## REQUIREMENTS
Reproduce every line of the listing as written, apart from the pictures.

==========

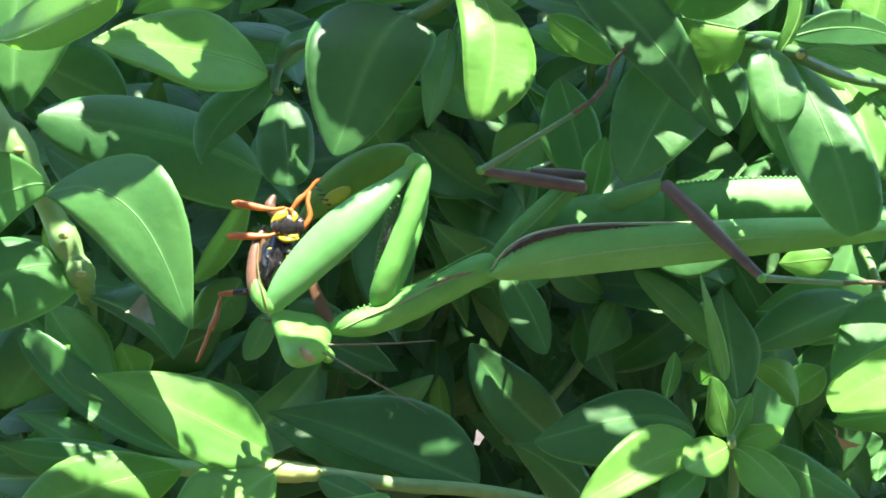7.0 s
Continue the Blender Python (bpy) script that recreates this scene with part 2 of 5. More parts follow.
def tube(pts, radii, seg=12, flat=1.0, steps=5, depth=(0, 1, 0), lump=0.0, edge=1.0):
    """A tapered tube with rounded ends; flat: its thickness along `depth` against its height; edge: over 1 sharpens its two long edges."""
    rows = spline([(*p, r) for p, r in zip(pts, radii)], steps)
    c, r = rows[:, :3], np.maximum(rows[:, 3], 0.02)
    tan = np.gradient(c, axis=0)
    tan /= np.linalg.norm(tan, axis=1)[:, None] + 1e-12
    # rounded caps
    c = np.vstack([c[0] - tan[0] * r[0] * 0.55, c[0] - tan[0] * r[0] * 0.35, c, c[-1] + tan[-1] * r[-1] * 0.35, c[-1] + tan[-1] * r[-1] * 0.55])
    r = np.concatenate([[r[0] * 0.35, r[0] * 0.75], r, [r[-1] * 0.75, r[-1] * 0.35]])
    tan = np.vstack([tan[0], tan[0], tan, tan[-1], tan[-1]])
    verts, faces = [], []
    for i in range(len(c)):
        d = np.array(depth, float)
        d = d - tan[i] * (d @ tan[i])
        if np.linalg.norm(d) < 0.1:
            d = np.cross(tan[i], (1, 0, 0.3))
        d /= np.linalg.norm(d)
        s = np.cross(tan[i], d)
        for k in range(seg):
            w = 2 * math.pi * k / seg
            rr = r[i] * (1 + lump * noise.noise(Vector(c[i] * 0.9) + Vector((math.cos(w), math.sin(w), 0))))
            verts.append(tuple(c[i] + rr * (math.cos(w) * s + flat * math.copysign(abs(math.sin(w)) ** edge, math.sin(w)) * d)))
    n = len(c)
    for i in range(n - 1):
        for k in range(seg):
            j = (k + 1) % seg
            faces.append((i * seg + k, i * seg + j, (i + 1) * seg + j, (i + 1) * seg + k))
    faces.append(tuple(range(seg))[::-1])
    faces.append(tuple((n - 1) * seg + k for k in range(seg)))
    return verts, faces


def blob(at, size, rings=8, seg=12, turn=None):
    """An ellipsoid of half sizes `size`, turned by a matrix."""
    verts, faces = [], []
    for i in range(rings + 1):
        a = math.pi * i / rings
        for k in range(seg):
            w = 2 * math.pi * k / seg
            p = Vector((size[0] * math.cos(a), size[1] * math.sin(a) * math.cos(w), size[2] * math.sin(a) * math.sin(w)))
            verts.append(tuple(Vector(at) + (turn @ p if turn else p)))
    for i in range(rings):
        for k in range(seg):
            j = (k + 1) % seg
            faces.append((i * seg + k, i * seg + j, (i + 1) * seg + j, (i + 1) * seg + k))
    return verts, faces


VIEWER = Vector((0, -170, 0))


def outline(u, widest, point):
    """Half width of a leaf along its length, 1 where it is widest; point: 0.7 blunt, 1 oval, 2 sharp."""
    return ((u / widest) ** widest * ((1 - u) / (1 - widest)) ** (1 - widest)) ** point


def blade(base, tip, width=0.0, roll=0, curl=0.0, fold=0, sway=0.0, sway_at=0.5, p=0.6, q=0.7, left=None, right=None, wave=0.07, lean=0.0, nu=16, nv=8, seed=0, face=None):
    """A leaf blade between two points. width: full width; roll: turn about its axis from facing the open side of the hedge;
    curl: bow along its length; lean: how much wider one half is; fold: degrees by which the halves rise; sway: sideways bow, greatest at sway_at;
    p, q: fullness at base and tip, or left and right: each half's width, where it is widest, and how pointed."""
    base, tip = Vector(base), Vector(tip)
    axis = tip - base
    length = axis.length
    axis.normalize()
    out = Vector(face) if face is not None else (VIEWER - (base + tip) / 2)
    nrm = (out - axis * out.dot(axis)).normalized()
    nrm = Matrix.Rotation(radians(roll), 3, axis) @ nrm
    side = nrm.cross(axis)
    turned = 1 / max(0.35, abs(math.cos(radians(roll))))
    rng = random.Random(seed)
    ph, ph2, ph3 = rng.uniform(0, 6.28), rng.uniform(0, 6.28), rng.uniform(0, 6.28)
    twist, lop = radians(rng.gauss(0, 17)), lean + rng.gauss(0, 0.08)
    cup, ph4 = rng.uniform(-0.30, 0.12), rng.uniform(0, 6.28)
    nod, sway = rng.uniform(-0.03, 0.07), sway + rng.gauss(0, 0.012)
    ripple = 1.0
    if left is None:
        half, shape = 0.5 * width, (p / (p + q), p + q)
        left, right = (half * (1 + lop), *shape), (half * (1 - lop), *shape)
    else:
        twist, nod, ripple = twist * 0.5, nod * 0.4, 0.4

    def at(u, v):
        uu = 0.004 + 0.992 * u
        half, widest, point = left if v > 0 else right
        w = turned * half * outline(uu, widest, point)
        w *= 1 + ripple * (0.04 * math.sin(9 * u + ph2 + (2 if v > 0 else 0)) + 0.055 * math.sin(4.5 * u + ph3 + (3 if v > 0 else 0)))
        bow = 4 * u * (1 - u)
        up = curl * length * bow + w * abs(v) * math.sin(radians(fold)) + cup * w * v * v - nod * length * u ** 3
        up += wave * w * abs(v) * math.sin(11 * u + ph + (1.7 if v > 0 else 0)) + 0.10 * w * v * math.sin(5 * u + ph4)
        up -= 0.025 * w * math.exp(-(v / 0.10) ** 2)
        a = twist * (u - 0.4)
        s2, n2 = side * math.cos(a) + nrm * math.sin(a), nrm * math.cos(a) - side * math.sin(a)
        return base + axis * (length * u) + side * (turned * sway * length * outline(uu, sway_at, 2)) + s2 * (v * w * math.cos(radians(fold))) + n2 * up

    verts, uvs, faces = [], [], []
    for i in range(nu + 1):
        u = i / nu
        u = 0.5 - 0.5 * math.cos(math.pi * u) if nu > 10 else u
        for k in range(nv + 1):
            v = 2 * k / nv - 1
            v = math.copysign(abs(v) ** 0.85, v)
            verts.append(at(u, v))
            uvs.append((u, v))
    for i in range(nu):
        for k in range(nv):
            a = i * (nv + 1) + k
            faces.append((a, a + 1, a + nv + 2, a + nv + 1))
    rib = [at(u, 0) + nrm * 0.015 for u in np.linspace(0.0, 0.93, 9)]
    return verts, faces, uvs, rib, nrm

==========

## SOLUTION
7.0 s
Continue the Blender Python (bpy) script that recreates this scene with part 2 of 5. More parts follow.
def tube(pts, radii, seg=12, flat=1.0, steps=5, depth=(0, 1, 0), lump=0.0, edge=1.0):
    """A tapered tube with rounded ends; flat: its thickness along `depth` against its height; edge: over 1 sharpens its two long edges."""
    rows = spline([(*p, r) for p, r in zip(pts, radii)], steps)
    c, r = rows[:, :3], np.maximum(rows[:, 3], 0.02)
    tan = np.gradient(c, axis=0)
    tan /= np.linalg.norm(tan, axis=1)[:, None] + 1e-12
    # rounded caps
    c = np.vstack([c[0] - tan[0] * r[0] * 0.55, c[0] - tan[0] * r[0] * 0.35, c, c[-1] + tan[-1] * r[-1] * 0.35, c[-1] + tan[-1] * r[-1] * 0.55])
    r = np.concatenate([[r[0] * 0.35, r[0] * 0.75], r, [r[-1] * 0.75, r[-1] * 0.35]])
    tan = np.vstack([tan[0], tan[0], tan, tan[-1], tan[-1]])
    verts, faces = [], []
    for i in range(len(c)):
        d = np.array(depth, float)
        d = d - tan[i] * (d @ tan[i])
        if np.linalg.norm(d) < 0.1:
            d = np.cross(tan[i], (1, 0, 0.3))
        d /= np.linalg.norm(d)
        s = np.cross(tan[i], d)
        for k in range(seg):
            w = 2 * math.pi * k / seg
            rr = r[i] * (1 + lump * noise.noise(Vector(c[i] * 0.9) + Vector((math.cos(w), math.sin(w), 0))))
            verts.append(tuple(c[i] + rr * (math.cos(w) * s + flat * math.copysign(abs(math.sin(w)) ** edge, math.sin(w)) * d)))
    n = len(c)
    for i in range(n - 1):
        for k in range(seg):
            j = (k + 1) % seg
            faces.append((i * seg + k, i * seg + j, (i + 1) * seg + j, (i + 1) * seg + k))
    faces.append(tuple(range(seg))[::-1])
    faces.append(tuple((n - 1) * seg + k for k in range(seg)))
    return verts, faces


def blob(at, size, rings=8, seg=12, turn=None):
    """An ellipsoid of half sizes `size`, turned by a matrix."""
    verts, faces = [], []
    for i in range(rings + 1):
        a = math.pi * i / rings
        for k in range(seg):
            w = 2 * math.pi * k / seg
            p = Vector((size[0] * math.cos(a), size[1] * math.sin(a) * math.cos(w), size[2] * math.sin(a) * math.sin(w)))
            verts.append(tuple(Vector(at) + (turn @ p if turn else p)))
    for i in range(rings):
        for k in range(seg):
            j = (k + 1) % seg
            faces.append((i * seg + k, i * seg + j, (i + 1) * seg + j, (i + 1) * seg + k))
    return verts, faces


VIEWER = Vector((0, -170, 0))


def outline(u, widest, point):
    """Half width of a leaf along its length, 1 where it is widest; point: 0.7 blunt, 1 oval, 2 sharp."""
    return ((u / widest) ** widest * ((1 - u) / (1 - widest)) ** (1 - widest)) ** point


def blade(base, tip, width=0.0, roll=0, curl=0.0, fold=0, sway=0.0, sway_at=0.5, p=0.6, q=0.7, left=None, right=None, wave=0.07, lean=0.0, nu=16, nv=8, seed=0, face=None):
    """A leaf blade between two points. width: full width; roll: turn about its axis from facing the open side of the hedge;
    curl: bow along its length; lean: how much wider one half is; fold: degrees by which the halves rise; sway: sideways bow, greatest at sway_at;
    p, q: fullness at base and tip, or left and right: each half's width, where it is widest, and how pointed."""
    base, tip = Vector(base), Vector(tip)
    axis = tip - base
    length = axis.length
    axis.normalize()
    out = Vector(face) if face is not None else (VIEWER - (base + tip) / 2)
    nrm = (out - axis * out.dot(axis)).normalized()
    nrm = Matrix.Rotation(radians(roll), 3, axis) @ nrm
    side = nrm.cross(axis)
    turned = 1 / max(0.35, abs(math.cos(radians(roll))))
    rng = random.Random(seed)
    ph, ph2, ph3 = rng.uniform(0, 6.28), rng.uniform(0, 6.28), rng.uniform(0, 6.28)
    twist, lop = radians(rng.gauss(0, 17)), lean + rng.gauss(0, 0.08)
    cup, ph4 = rng.uniform(-0.30, 0.12), rng.uniform(0, 6.28)
    nod, sway = rng.uniform(-0.03, 0.07), sway + rng.gauss(0, 0.012)
    ripple = 1.0
    if left is None:
        half, shape = 0.5 * width, (p / (p + q), p + q)
        left, right = (half * (1 + lop), *shape), (half * (1 - lop), *shape)
    else:
        twist, nod, ripple = twist * 0.5, nod * 0.4, 0.4

    def at(u, v):
        uu = 0.004 + 0.992 * u
        half, widest, point = left if v > 0 else right
        w = turned * half * outline(uu, widest, point)
        w *= 1 + ripple * (0.04 * math.sin(9 * u + ph2 + (2 if v > 0 else 0)) + 0.055 * math.sin(4.5 * u + ph3 + (3 if v > 0 else 0)))
        bow = 4 * u * (1 - u)
        up = curl * length * bow + w * abs(v) * math.sin(radians(fold)) + cup * w * v * v - nod * length * u ** 3
        up += wave * w * abs(v) * math.sin(11 * u + ph + (1.7 if v > 0 else 0)) + 0.10 * w * v * math.sin(5 * u + ph4)
        up -= 0.025 * w * math.exp(-(v / 0.10) ** 2)
        a = twist * (u - 0.4)
        s2, n2 = side * math.cos(a) + nrm * math.sin(a), nrm * math.cos(a) - side * math.sin(a)
        return base + axis * (length * u) + side * (turned * sway * length * outline(uu, sway_at, 2)) + s2 * (v * w * math.cos(radians(fold))) + n2 * up

    verts, uvs, faces = [], [], []
    for i in range(nu + 1):
        u = i / nu
        u = 0.5 - 0.5 * math.cos(math.pi * u) if nu > 10 else u
        for k in range(nv + 1):
            v = 2 * k / nv - 1
            v = math.copysign(abs(v) ** 0.85, v)
            verts.append(at(u, v))
            uvs.append((u, v))
    for i in range(nu):
        for k in range(nv):
            a = i * (nv + 1) + k
            faces.append((a, a + 1, a + nv + 2, a + nv + 1))
    rib = [at(u, 0) + nrm * 0.015 for u in np.linspace(0.0, 0.93, 9)]
    return verts, faces, uvs, rib, nrm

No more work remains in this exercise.